As a young pastor, I started a war on flowers in the church sanctuary because I thought the money spent on flowers should be given to the poor. A saintly woman reminded me with considerable firmness that beauty was part of God’s creation, and I had no right to deny the expression of someone’s gift for flower arranging, especially in the house of God. I quickly called off my war of the roses. Some time later and after only a few years of marriage, I realized that my very own lady actually preferred flowers on her birthday rather than the two football tickets I had been giving her.
Now you need to fast-forward with me through 40 years to the time when Margaret came back from a two-day conference in Chicago. On her return, I was standing at the bottom of a ramp at Greater Pittsburgh Airport holding above my head a large sign which read “Welcome Home, Margaret” and a huge presentation bouquet of cut flowers. I knew I looked absolutely ridiculous, and I fervently hoped no one in the large crowd recognized me. I could tell they were wondering who in the world that besotted old geezer was meeting.
When Margaret came bounding out of the plane and saw me and the sign and the flowers and hundreds of people grinning up at her, she blushed a fiery red and took an instinctive step back toward the plane. However, in a split second she realized that in that tiny move she had perfectly identified herself for everybody in the concourse. As she walked on down the ramp, I thought, “Oh boy, I have really messed up now,” but she took the flowers, with the grace only women can manage, and said, “That was nice. Message received. I may keep you around a while longer.”

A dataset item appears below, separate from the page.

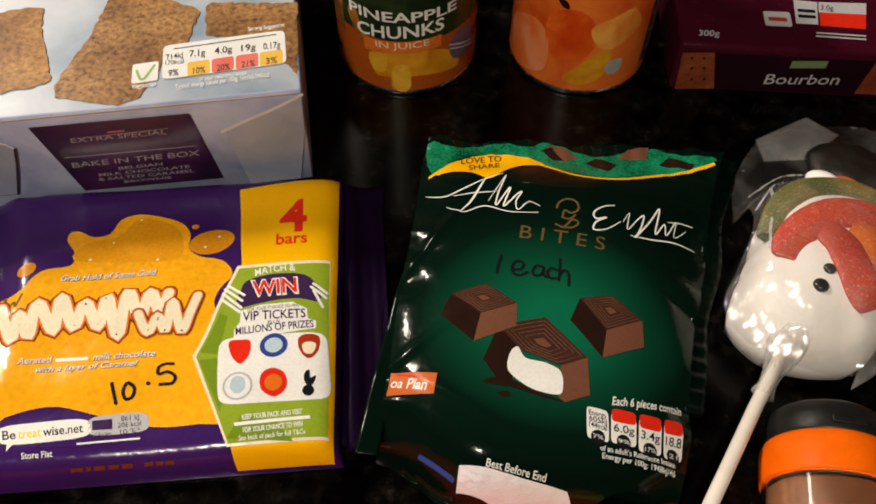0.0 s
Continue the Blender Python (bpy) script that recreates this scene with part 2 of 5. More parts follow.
def bag_skin(u, v):
    left, right = bag_edges(v)
    q = 2 * (u - left) / (right - left) - 1
    rim = 0.0255 - 0.0035 * smooth(0.030, 0.072, v) - 0.055 * u * (1 - smooth(0.02, 0.07, v))
    dome = max(0.0, 1 - abs(q) ** 2.6) * (1 - 0.88 * smooth(0.036, 0.070, v))
    fold = 0.0007 * math.exp(-((v - 0.020 - 0.30 * u) / 0.0026) ** 2) * smooth(0.030, 0.055, abs(u))
    fold += 0.0012 * math.exp(-((v + 0.064 + 0.55 * (u + 0.030)) / 0.0022) ** 2) * math.exp(-((u + 0.030) / 0.014) ** 2)
    fold += 0.0010 * math.exp(-((v + 0.040 - 0.9 * (u + 0.045)) / 0.0026) ** 2) * smooth(0.022, 0.046, -u)
    fold += 0.0010 * math.exp(-((v - 0.006 - 1.6 * (u + 0.047)) / 0.0034) ** 2) * smooth(0.026, 0.044, -u)
    fold -= 0.0009 * math.exp(-((v + 0.010 + 0.6 * (u - 0.055)) / 0.0026) ** 2) * smooth(0.030, 0.055, u)
    fold += 0.0005 * math.sin(60 * u + 110 * v) * math.sin(35 * u - 80 * v + 1)
    fold += 0.0009 * math.sin(150 * u + 40 * v) * smooth(0.045, 0.070, v) + 0.0006 * math.sin(420 * u + 200 * v) * math.sin(310 * u - 160 * v) * smooth(0.052, 0.064, v)
    fold += 0.0011 * math.sin(230 * v + 60 * u + 2 * math.sin(90 * v)) * smooth(0.70, 0.97, abs(q))
    edge = min(1.0, max(0.0, (v - bag_front(u)) / 0.021))
    foot = math.sqrt(1 - (1 - edge) ** 2.2)
    return u, v, 0.0080 + (rim + 0.0120 * dome + fold - 0.0080) * foot


def bag_under(u, v):
    """The back of the pouch: it sags from the rim to the worktop."""
    left, right = bag_edges(v)
    q = 2 * (u - left) / (right - left) - 1
    top = bag_skin(u, v)[2]
    edge = min(1.0, max(0.0, (v - bag_front(u)) / 0.021))
    lift = max(abs(q) ** 7, smooth(0.045, 0.073, v) ** 2, (1 - edge) ** 3)
    return u, v, 0.0006 + (top - 0.0008) * lift


WAFER_AT = (-0.062, 0.2185, 0.0, 10.0)


def bar_skin(u, v):
    a, b = max(0.0, 1 - abs(u / (0.0830 if u < 0 else 0.0830 + 0.034 * (v - 0.065))) ** 18) ** 0.5, max(0.0, 1 - abs(v / 0.0690) ** 16) ** 0.5
    ridge = 0.0006 * math.cos(2 * math.pi * v / 0.031) + 0.0005 * math.sin(90 * u + 40 * v) * math.sin(70 * v - 30 * u)
    pinch = 0.0088 * smooth(-0.050, -0.080, u) * (0.6 + 0.4 * math.sin(150 * v + 260 * u + 2 * math.sin(90 * v)))
    return u, v, 0.0015 + (0.0150 + ridge - pinch) * a * b


BISCUIT_AT = (0.060, 0.078, 0.0, 7.6)


def biscuit_skin(u, v):
    a = max(0.0, 1 - abs((u + 0.035) / 0.152) ** 44) ** 0.5
    b = max(0.0, 1 - abs(v / 0.0660) ** 6) ** 0.6
    ridge = 0.0007 * math.sin(55 * u + 20 * v) * math.sin(60 * v + 10 * u) + 0.0011 * math.exp(-((u - 0.036 + 0.12 * v) / 0.0028) ** 2) - 0.0009 * math.exp(-((u - 0.0305 + 0.1 * v) / 0.0025) ** 2) + 0.0010 * math.exp(-((u - 0.092 - 0.1 * v) / 0.003) ** 2) + 0.0008 * math.exp(-((u + 0.020 - 0.1 * v) / 0.003) ** 2) + 0.0018 * math.sin(240 * v + 90 * u) * smooth(0.084, 0.108, u) + 0.0016 * math.sin(420 * u + 30 * v) * smooth(0.086, 0.098, u) * (1 - smooth(0.104, 0.111, u))
    return u, v - 0.030 * max(0.0, -u) * smooth(0.030, 0.066, v), 0.0016 + (0.0200 - 0.0090 * smooth(0.082, 0.112, u) + ridge) * a * b


BOX_AT = (-0.0095, 0.3065, 0.0, 13.5)   # its front right foot; u to the left is minus
BOX_W, BOX_D, BOX_H = 0.190, 0.140, 0.0690


def box_front(u, w):
    return u, -0.0004 - 0.0105 * w / BOX_H, w


def box_top(u, v):
    return u, v, BOX_H + 0.0004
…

Flowers to your wife or a contribution to a worthy charity? The fact is we Presbyterians are better at “order” than we are at “ardor.” We find it easier to express careful, economic accountability than wild, heartfelt devotion. However, I suspect there are times, even in the life of a Calvinist, when we had rather have a kiss than a check. Still, the anointing at Bethany is especially hard for us to interpret.
The event is reported by all four Gospels (Mark 14, Matthew 26, Luke 7, John 12) with a bewildering variety of details. For example, Mark and Matthew say the ointment was poured on Jesus’ head; Luke and John say the ointment was poured on Jesus’ feet. Still, on the surface at least, the major point seems to be that Jesus receives a lavish gift which is the equivalent of a full year’s wages. When this acceptance is challenged by the disciples, led (in John) by Judas, to the effect that the ointment should have been sold and the money given to the poor, Jesus defends the action by going on the attack.
Predictably, this passage made John Calvin quite uncomfortable. He declares that the anointing appears very much a matter of luxury and unnecessary indulgence, and insists that while some particular, and even silly, acts may please the great God, they should not properly be taken as an example to follow, but represent a clear exception to normal Christian behavior. I get the distinct impression that if Jesus Christ himself had not given his approval to the anointing at Bethany, then John Calvin, and maybe most Presbyterians, would join Judas in condemning it.
The proper use of money is, I believe, the single most difficult issue confronting the ordinary Christian in America. Jesus talked a lot about money, including the statement that where you money is there you heart is also (Matthew 6:21). I took that statement very seriously. Therefore, when I was a pastor I always preached four (!) stewardship sermons in November. These sermons wonderfully unified each of the congregations I served. They made everybody mad. When I was a child I assumed “We were taking up a collection for the church.” By the time I became a pastor I knew “We were making an offering to Almighty God.”
Still I have often wondered if the money I spent on that poster board and those flowers was proper stewardship. Clearly, Christian obedience requires careful use of the resources which God has entrusted to our care. We must avoid the self-indulgent luxuriousness that destroys character and denies our responsibility to and for God’s world.
At the same time I believe that the anointing at Bethany is a reminder to overly cautious people that it is also appropriate to express our love and devotion to God and to each other with beautiful things. After all, none other than our Lord Jesus Christ himself said, “Let her alone; why do you trouble her/ She has done a beautiful thing to me. And truly, I say to you, wherever the gospel is preached in the whole world, what she has done will be told in memory of her.”